Non solo contro Meloni
L’Anm ha fatto 13: sono tutte le riforme della giustizia boicottate dalle toghe
La riforma della giustizia è come i cavi dell’alta tensione: chi tocca muore (politicamente). Chi ha dei dubbi di vada a rivedere le 13 volte in cui i governi italiani (di tutti i colori politici) hanno tentato di cambiare le regole dell’ordinamento giudiziario italiano e hanno fallito miseramente, osteggiati dall’Anm. L’Associazione nazionale magistrati ha sempre respinto ogni ipotesi di riforma.
Non conta il colore politico: le toghe dicono sempre no
Non sono tanto i governi di centrodestra le cartine di tornasole, con i governi Berlusconi e il ministro Cesare Previti dipinto da alcuni giornali come una sorta di gangster che voleva avviare un mezzo colpo di Stato, un raffinato giurista come Filippo Mancuso descritto come un tipo da “scolapasta in testa” per finire con Carlo Nordio. Magistrato e giurista dalla reputazione inattaccabile fino a quando non ha oltrepassato la soglia di via Arenula. Diventato ministro, è stato fatto oggetto di sberleffi e ironie che meriterebbero l’alcoltest per chi le ha scritte o pronunciate.
Tutte le volte in cui l’Anm ha detto no a una riforma della Giustizia
I 13 no dell’Anm sono raccontati in maniera esaustiva da Filippo Facci sul Giornale, noi prendiamo un caso su tutti. Forse il più emblematico perché riguarda un esecutivo non certo accusato di essere antidemocratico o fascista. Il governo Prodi. Quando Clemente Mastella avviò la riforma della Giustizia, poco dopo si è ritrovato la moglie arrestata e lui con il più classico degli avvisi di garanzia. L’allora Guardasigilli (nel 2008) reagì dimettendosi all’arresto della moglie Sandra Lonardo, disposto proprio nell’ambito dell’indagine. L’allora leader dell’Udeur con le dimissioni fece cadere anche il governo.
L’esempio di Mastella: da Guardasigilli indagato con la moglie arrestata. Nove anni dopo tutti assolti
Quelle contestazioni si riferivano a presunte pressioni per le nomine in alcuni incarichi. Fra queste anche quella ipotizzata sul dem Antonio Bassolino, all’epoca presidente della Regione Campania, per una nomina alla Asl di Benevento. Pressione smentita dallo stesso Bassolino, ascoltato in aula. Come si concluse quell’inchiesta? Inutile dirlo: con l’assoluzione per tutti. Molto più grave invece il quando. Il primo grado ben 9 anni dopo. Un po’ come la sentenza della Cassazione che ha escluso collegamenti tra Silvio Berlusconi e la mafia: arrivata con il Cavaliere morto da oltre un anno e dopo 30 anni di linciaggio mediatico e politico nei confronti del leader di Forza Italia.

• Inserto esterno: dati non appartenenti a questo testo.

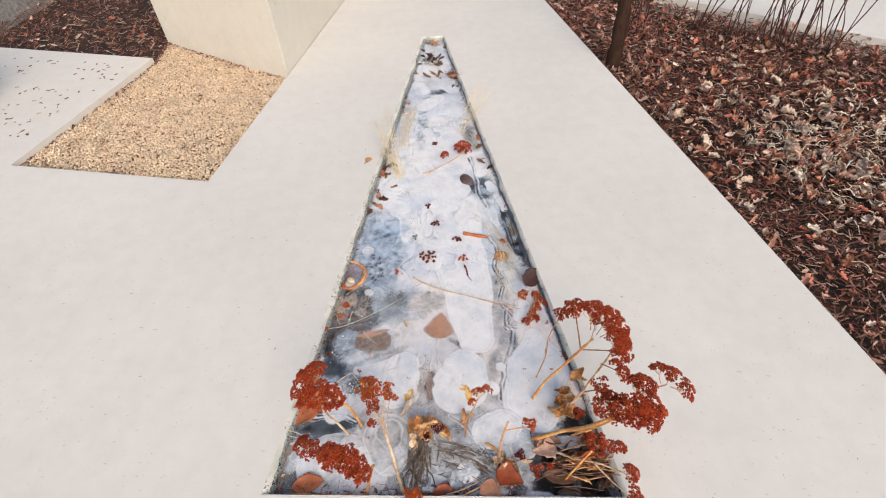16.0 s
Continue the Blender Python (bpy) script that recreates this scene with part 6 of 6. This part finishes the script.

Palamara: Cossiga aveva ragione sullo sconfinamento delle toghe in politica
Insomma, la riforma della Giustizia è come i cavi dell’alta tensione. Lo sapeva bene Francesco Cossiga. Alla vigilia del secondo governo Prodi girava voce che Clemente Mastella avrebbe assunto la funzione di ministro della Giustizia. «Ero a casa sua – ha scritto Andrea Cangini sull’Huffington Post – quando la voce giunse all’orecchio di Cossiga. Il presidente emerito della Repubblica si fece chiamare Mastella e, dopo aver cercato inutilmente di scoraggiarlo dall’assumere tale incarico, rassegnato, scandì: “Però, Clemente, una sola cosa non ti azzardare a fare: una riforma seria della Giustizia”». Cossiga aveva visto giusto: come quando metteva in guardia su certe dinamiche dell’Anm e sull’allora presidente dell’Anm, Luca Palamara. Il quale, solo a distanza di tempo, ha riconosciuto: Cossiga aveva ragione.